Screenshot 2023 11 13 at 22.42.32
The knights can jump from their initial position right to the centre of the board

Because of its L-shaped movement, a knight’s move alternates between two squares. This means that a knight starting on a white square will end up on a dark square at all times.

This also works the other way around (dark square to white square). See the above images for better clarification.

What Else Can a Knight Do?

Knights are very good at forks. A fork is when two or more pieces are attacked simultaneously.

Even though this can be achieved by other pieces like the bishop and rook, the knight is best-suited for this type of attack because more valuable pieces are usually at stake.

Screenshot 2023 11 13 at 23.16.26
Ne6+ forks the king, queen and 2 rooks!

From the position above, we see a powerful knight wreaking havoc on Black’s camp with the Ne6+ move forking all pieces. IM Jeremy Silman would have called this particular knight ‘a fearsome Octopus’.

This is also known as a royal fork because the king and queen are simultaneously threatened after which the queen is then captured.

Knight are also excellent pieces when it comes to smothered mates.

A smothered mate happens when a king is completely surrounded by its own pieces, that it doesn’t have any flight squares to run to when a check is delivered.

Screenshot 2023 11 13 at 23.26.04
White To Play

In this position, Black just played Re8 threatening the White queen on e6. However, there’s a major flaw in this move.

White can deliver a smothered mate with the help of the knight on h6.

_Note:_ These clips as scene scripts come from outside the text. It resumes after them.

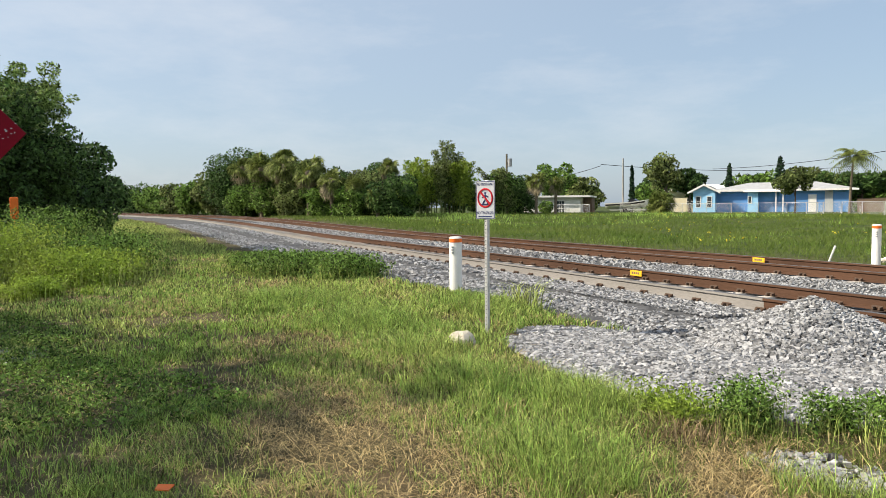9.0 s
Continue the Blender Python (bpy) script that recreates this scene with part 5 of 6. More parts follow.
def fan_palm(x, y, height, cr, fans=34, label="sabal palm with a round head of fan leaves", z=None, trunk_r=0.17, dry=6):
    """Cabbage palm: stout trunk, and fans of stiff folded blades on stalks."""
    z0 = float(gz(x, y)) if z is None else z
    p = thing("palm_tree", label, "palm tree", x, y, z0, group="palms")
    top = height - cr * 0.9
    bm = tube(bmesh.new(), (0, 0, -0.2), (0, 0, top), trunk_r * 1.15, trunk_r * 0.9, seg=10)
    ball(bm, (0, 0, top), trunk_r * 1.9, 1, 1, 1.3, 8, 6)
    part("trunk", bm, M_palmbark, p)
    sets = {False: [], True: []}
    for i in range(fans):
        isdry = i < dry
        el = random.uniform(-88, -45) if isdry else math.degrees(math.asin(random.uniform(-0.82, 1.0)))
        az = random.uniform(0, 360)
        d = Vector((math.cos(radians(az)) * math.cos(radians(el)), math.sin(radians(az)) * math.cos(radians(el)), math.sin(radians(el))))
        side = d.cross(Vector((0, 0, 1)))
        side = side.normalized() if side.length > 1e-3 else Vector((1, 0, 0))
        nrm = side.cross(d)
        tw = random.uniform(-1.1, 1.1)
        side, nrm = side * math.cos(tw) + nrm * math.sin(tw), nrm * math.cos(tw) - side * math.sin(tw)
        hub = Vector((0, 0, top)) + d * cr * random.uniform(0.3, 0.6)
        ln = cr * random.uniform(0.45, 0.62)
        nb = 15
        for k in range(nb):
            a = radians(-105 + 210 * k / (nb - 1))
            way = d * math.cos(a) + side * math.sin(a)
            mid = hub + way * ln * 0.55 + nrm * 0.02
            tip = hub + way * ln * 0.92 - Vector((0, 0, ln * random.uniform(0.22, 0.48)))
            w = way.cross(nrm).normalized() * ln * 0.055
            sets[isdry].append((hub - w * 0.3, hub + w * 0.3, mid + w, mid - w))
            sets[isdry].append((mid - w, mid + w, tip + w * 0.2, tip - w * 0.2))
        stw = side * 0.02
        sets[isdry].append((Vector((0, 0, top)) - stw, Vector((0, 0, top)) + stw, hub + stw, hub - stw))
    for isdry, qs in sets.items():
        if qs:
            v = np.array([[tuple(c) for c in q] for q in qs]).reshape(-1, 3)
            f = (np.arange(len(qs)) * 4)[:, None] + np.array([[0, 1, 2, 3]])
            mesh_np("dry_fronds" if isdry else "fronds", v, f, M_palm_dry if isdry else M_palm, p)
    return p


def feather_palm(x, y, height, ln, label, fronds=18, z=None, lean=0.0):
    """Coconut palm: slim trunk and drooping feather fronds."""
    z0 = float(gz(x, y)) if z is None else z
    p = thing("palm_tree", label, "palm tree", x, y, z0, group="palms")
    bm = bmesh.new()
    prev = Vector((0, 0, -0.2))
    for k in range(1, 7):
        nx = Vector((lean * (k / 6) ** 2, 0, height * k / 6))
        tube(bm, prev, nx, 0.16 - 0.012 * k, 0.16 - 0.012 * (k + 1), seg=8)
        prev = nx
    part("trunk", bm, M_palmbark, p)
    qs = []
    for i in range(fronds):
        az, el = random.uniform(0, math.tau), random.uniform(-0.35, 1.3)
        h = Vector((math.cos(az), math.sin(az), 0))
        side = Vector((-h.y, h.x, 0))
        pts = []
        for k in range(9):
            s = k / 8
            pts.append(prev + h * ln * s * math.cos(el * (1 - 0.5 * s)) + Vector((0, 0, ln * (s * math.sin(el) - 0.75 * s * s))))
        for k in range(1, 8):
            for sgn in (-1, 1):
                for sub in (0.0, 0.5):
                    a = pts[k].lerp(pts[k + 1], sub)
                    l2 = ln * 0.26 * (1.1 - k / 9)
                    tip = a + side * sgn * l2 * 0.8 + (pts[k + 1] - pts[k]).normalized() * l2 * 0.5 - Vector((0, 0, l2 * 0.55))
                    w = (pts[k + 1] - pts[k]).normalized() * ln * 0.02
                    qs.append((a - w, a + w, tip + w * 0.3, tip - w * 0.3))
    v = np.array([[tuple(c) for c in q] for q in qs]).reshape(-1, 3)
    f = (np.arange(len(qs)) * 4)[:, None] + np.array([[0, 1, 2, 3]])
    mesh_np("fronds", v, f, M_palm, p)
    return p


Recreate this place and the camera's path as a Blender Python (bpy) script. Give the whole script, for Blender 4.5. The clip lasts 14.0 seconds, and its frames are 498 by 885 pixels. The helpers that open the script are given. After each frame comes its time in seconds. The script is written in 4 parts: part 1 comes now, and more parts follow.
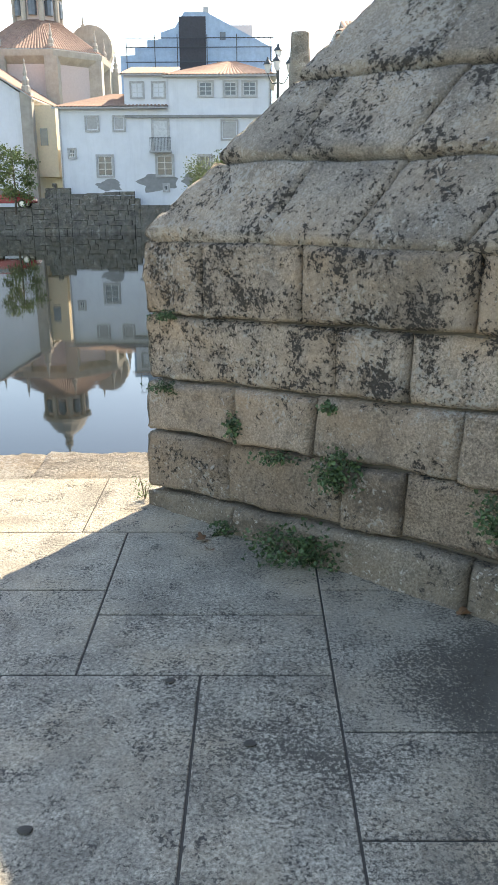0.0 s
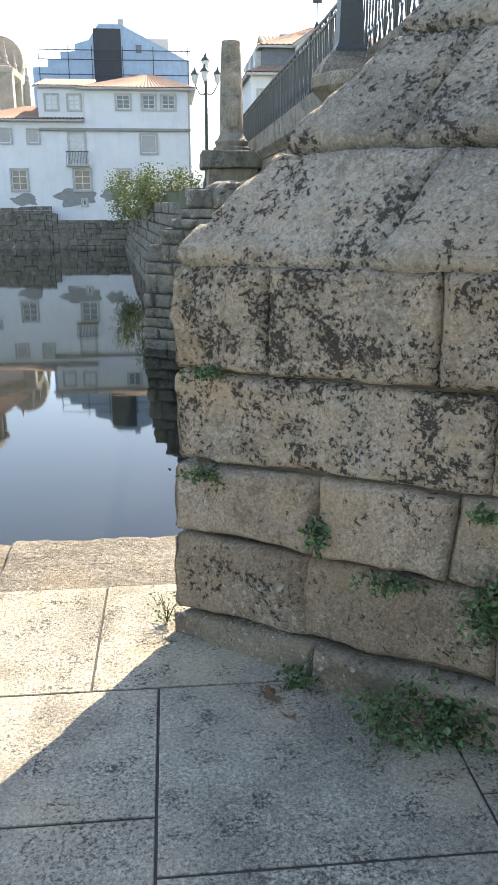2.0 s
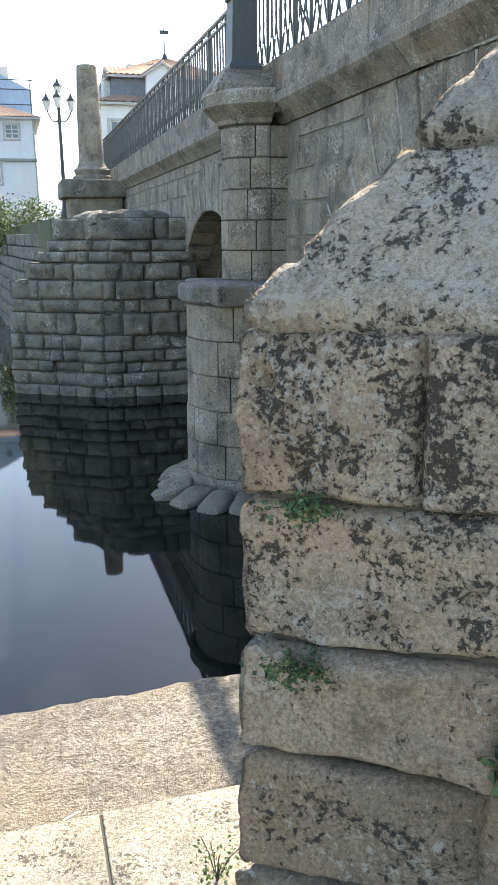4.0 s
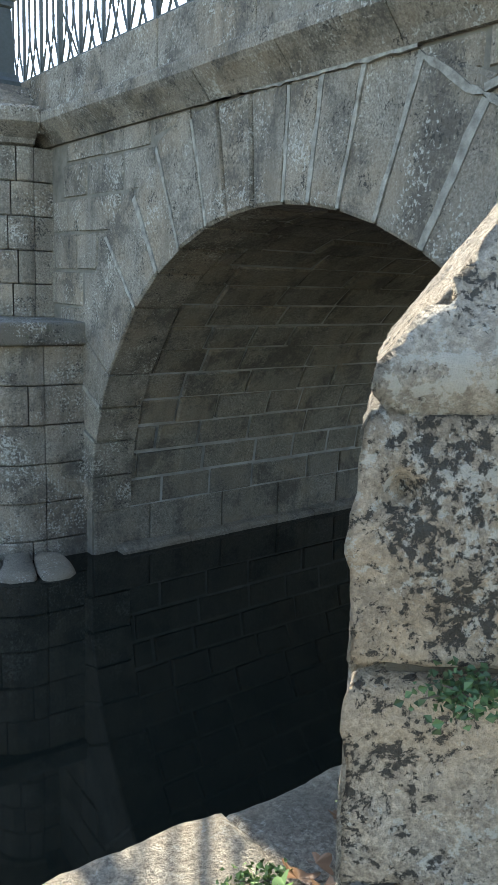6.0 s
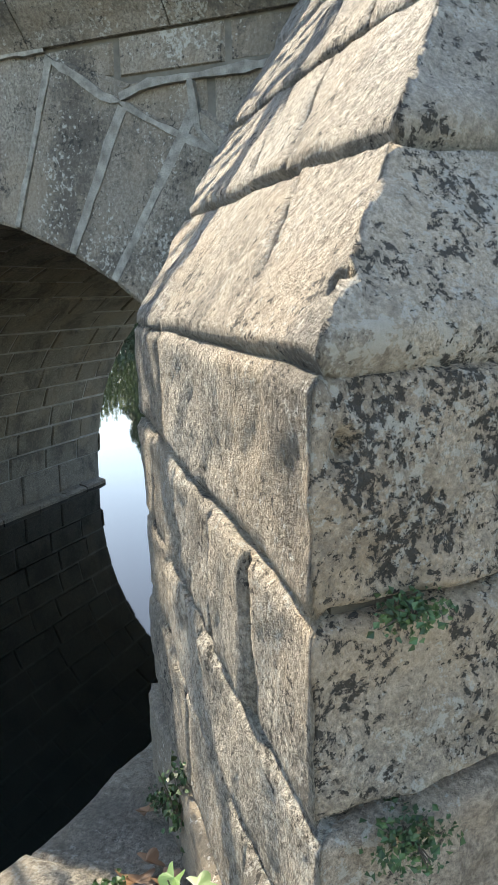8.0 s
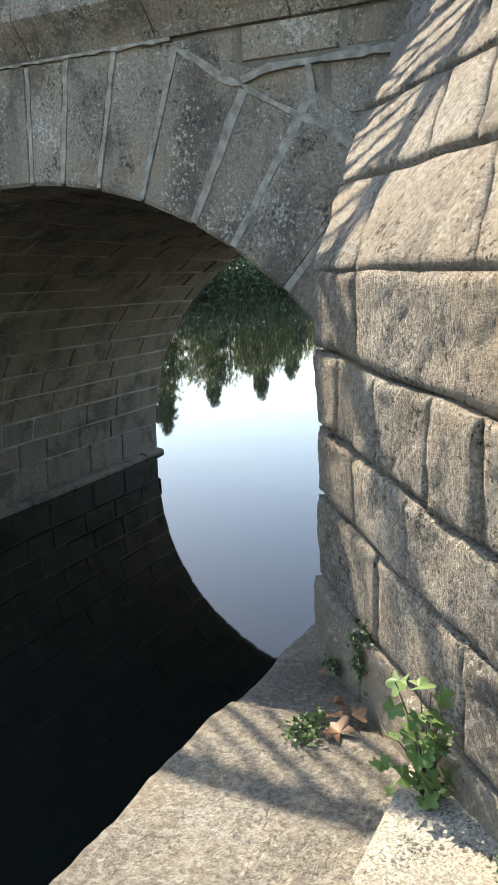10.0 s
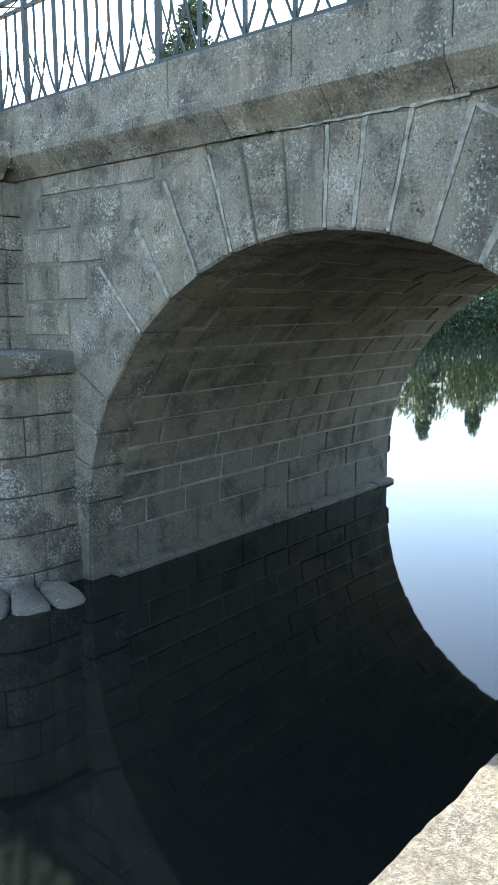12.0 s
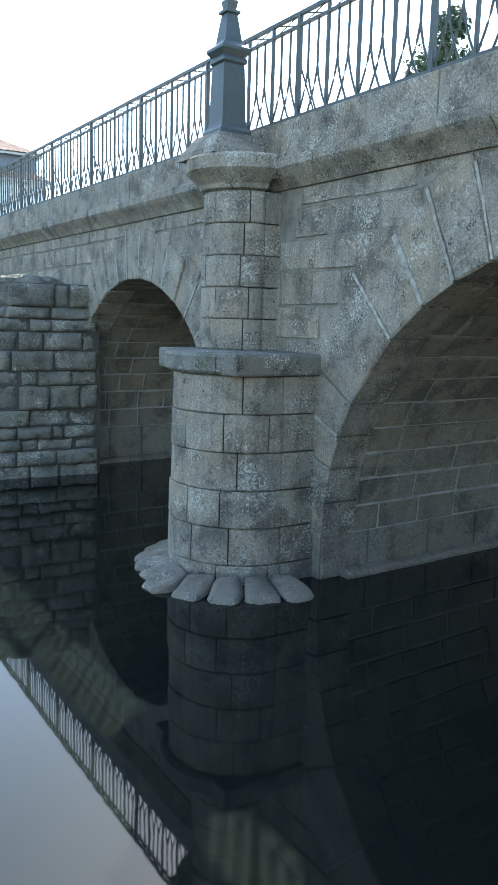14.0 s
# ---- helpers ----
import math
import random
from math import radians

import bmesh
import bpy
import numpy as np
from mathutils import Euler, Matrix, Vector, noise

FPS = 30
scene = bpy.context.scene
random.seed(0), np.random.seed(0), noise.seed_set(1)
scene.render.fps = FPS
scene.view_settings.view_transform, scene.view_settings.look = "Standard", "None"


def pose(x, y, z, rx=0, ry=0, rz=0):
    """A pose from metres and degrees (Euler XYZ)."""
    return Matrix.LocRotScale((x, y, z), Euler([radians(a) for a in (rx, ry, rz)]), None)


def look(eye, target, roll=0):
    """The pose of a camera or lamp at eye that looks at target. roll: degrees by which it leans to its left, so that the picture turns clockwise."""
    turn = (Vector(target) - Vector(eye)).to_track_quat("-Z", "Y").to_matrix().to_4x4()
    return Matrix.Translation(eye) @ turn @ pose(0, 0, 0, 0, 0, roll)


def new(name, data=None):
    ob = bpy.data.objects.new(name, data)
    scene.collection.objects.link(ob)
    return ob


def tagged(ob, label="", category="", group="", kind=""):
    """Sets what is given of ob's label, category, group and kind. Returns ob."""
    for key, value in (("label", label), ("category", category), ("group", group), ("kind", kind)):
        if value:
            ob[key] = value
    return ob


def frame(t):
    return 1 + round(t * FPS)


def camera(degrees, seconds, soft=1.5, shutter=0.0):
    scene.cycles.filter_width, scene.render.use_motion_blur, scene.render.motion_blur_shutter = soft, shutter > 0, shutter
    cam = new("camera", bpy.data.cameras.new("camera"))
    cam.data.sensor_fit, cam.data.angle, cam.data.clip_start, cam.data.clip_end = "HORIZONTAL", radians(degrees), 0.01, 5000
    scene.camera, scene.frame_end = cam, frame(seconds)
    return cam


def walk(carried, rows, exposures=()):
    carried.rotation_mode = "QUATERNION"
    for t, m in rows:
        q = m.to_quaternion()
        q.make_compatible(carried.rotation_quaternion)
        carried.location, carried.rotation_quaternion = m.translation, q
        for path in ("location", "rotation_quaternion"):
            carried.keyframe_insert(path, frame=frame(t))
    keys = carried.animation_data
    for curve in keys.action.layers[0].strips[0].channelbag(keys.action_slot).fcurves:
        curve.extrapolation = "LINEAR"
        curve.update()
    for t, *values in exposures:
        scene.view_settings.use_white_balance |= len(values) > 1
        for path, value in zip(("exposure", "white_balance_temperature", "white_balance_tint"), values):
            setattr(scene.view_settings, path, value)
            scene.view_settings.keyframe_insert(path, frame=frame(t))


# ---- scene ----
PATH = [
    (0, (0.194, 0.203, 1.632), (0.181, 2.11, 1.027), -0.2),
    (0.5, (0.033, 0.524, 1.613), (0.067, 2.43, 1.009), 0.1),
    (1, (-0.079, 0.838, 1.605), (-0.023, 2.746, 1.007), -0.3),
    (1.5, (-0.208, 1.135, 1.586), (-0.137, 3.046, 0.999), -0.4),
    (2, (-0.359, 1.466, 1.587), (-0.174, 3.374, 1.016), -0.1),
    (2.5, (-0.451, 1.838, 1.582), (-0.162, 3.733, 1.014), -0.4),
    (3, (-0.571, 2.135, 1.575), (-0.135, 4.009, 1.031), -0.3),
    (3.5, (-0.723, 2.406, 1.59), (-0.218, 4.27, 1.07), -1.0),
    (4, (-0.783, 2.678, 1.581), (-0.25, 4.539, 1.077), -0.6),
    (4.2, (-0.79, 2.775, 1.591), (-0.248, 4.632, 1.083), -1.5),
    (6.3, (-1.086, 3.630, 1.532), (0.231, 5.086, 1.150), 1.9),
    (6.5, (-1.113, 3.673, 1.519), (0.317, 5.016, 1.128), 1.5),
    (7, (-1.129, 3.794, 1.491), (0.514, 4.860, 1.083), 1.1),
    (7.2, (-1.159, 3.828, 1.513), (0.548, 4.792, 1.118), 0.9),
    (9.3, (-1.806, 3.967, 1.435), (-0.008, 4.763, 1.068), -1.3),
    (9.5, (-1.881, 4.026, 1.416), (-0.086, 4.822, 1.037), -1.2),
    (10, (-2.071, 4.108, 1.401), (-0.324, 4.993, 0.994), -1.2),
    (10.5, (-2.219, 4.101, 1.437), (-0.525, 5.085, 1.035), -1.1),
    (11, (-2.379, 4.166, 1.42), (-0.684, 5.16, 1.043), -0.5),
    (11.5, (-2.551, 4.282, 1.438), (-0.917, 5.38, 1.083), -0.4),
    (12, (-2.638, 4.312, 1.443), (-1.16, 5.62, 1.117), -0.4),
    (12.5, (-2.631, 4.348, 1.437), (-1.28, 5.788, 1.122), 0.0),
    (13, (-2.708, 4.354, 1.403), (-1.466, 5.892, 1.097), 0.6),
    (13.5, (-2.774, 4.381, 1.359), (-1.644, 6.003, 1.056), 1.1),
    (14, (-2.842, 4.363, 1.379), (-1.777, 6.029, 1.077), 1.6),
]
cam = camera(34.6, 14.0, soft=1.05)
walk(cam, [(t, look(*p)) for t, *p in PATH], exposures=[(0, 1.8, 7700, 12), (4, 1.9, 7300, 11), (6.5, 2.02, 6900, 6), (9.5, 1.7, 7500, 11), (11, 1.8, 7100, 7), (12.5, 2.38, 6400, 3), (14, 2.22, 6300, 2)])

# ---- world and sun ----
SUN = Vector((0.393, 0.601, 0.696)).normalized()
world = bpy.data.worlds.new("sky")
scene.world = world
world.use_nodes = True
wn = world.node_tree
sky = wn.nodes.new("ShaderNodeTexSky")
sky.sky_type, sky.sun_disc = "NISHITA", False
sky.sun_elevation = math.asin(SUN.z)
sky.sun_rotation = math.atan2(SUN.x, SUN.y)
sky.air_density, sky.dust_density, sky.ozone_density = 1.0, 0.6, 1.0
back = wn.nodes["Background"]
back.inputs["Strength"].default_value = 0.15
wn.links.new(sky.outputs[0], back.inputs["Color"])
sun = new("sun", bpy.data.lights.new("sun", "SUN"))
sun.data.energy, sun.data.angle, sun.data.color = 4.2, radians(0.5), (1.0, 0.93, 0.82)
sun.matrix_world = look((0, 0, 30), Vector((0, 0, 30)) - SUN)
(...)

White starts with 1. Qg8+!

Screenshot 2023 11 14 at 00.03.19
After 1. Qg8+

The idea is very simple. White wants to hem in the king by ensuring the g8 square is taken by one of its pieces. Notice that the Black king can’t capture the queen because of the support from the knight on h6.

1… Nxg8 (Black can also play Rxg8 but they all lose)

2. Nf7#

Screenshot 2023 11 14 at 00.04.01
Knight delivers a smothered mate

The king is hemmed in and can’t escape the check or capture the knight. It’s game over.

Best Tips on How To Use the Knight

Place your knight at the centre of the board

There’s a popular chess saying that goes: “A knight on the rim is dim”.

Unlike bishops and rooks, which can advance to the other side of the board in a single move, knights have a limited range of possible moves and can only move three spaces at a time.

Placing your knights at the edge of the board reduces the number of squares it has access to. On the other hand, playing in the centre allows you to maximize your knights’ potential.

Seek out outposts

The middle of the board is where knights are most effective, but it is also where they are most vulnerable to attack from your opponent’s pieces.

To avoid this, look for spots around the center of the board that your opponent’s pawns can’t easily attack. These spots are called outposts and are powerful centre squares that are not threatened by opposing pawns.

Holes in your opponent’s pawn structure make excellent knight outposts. Remember the fork example above? That White knight on e6 is sitting pretty on a powerful outpost.

Develop your knights early

Early development of your knight helps you gain control of the centre of the board. Knight moves are typically made before queen or rook moves.

A quickly developed knight also allows you to castle early in the game, as chess rules require the knight and bishop to be developed before castling long or short.

Be cautious of traps

Because knights have a limited number of manoeuvres, they are vulnerable to traps.

During an endgame, a knight on a light square at the edge of the board can be vulnerable to a dark-squared bishop.

Screenshot 2023 11 14 at 07.28.29
Knight on a8 is trapped!

For example, the White knight on a8 is trapped by the dark-squared bishop that controls the b6 and c7 squares where the knight can jump to.

All Black has to do is move the king to d6, force an exchange of light-squared bishops (aka taking out the defender) and go ahead to capture the knight. It’s winning for Black.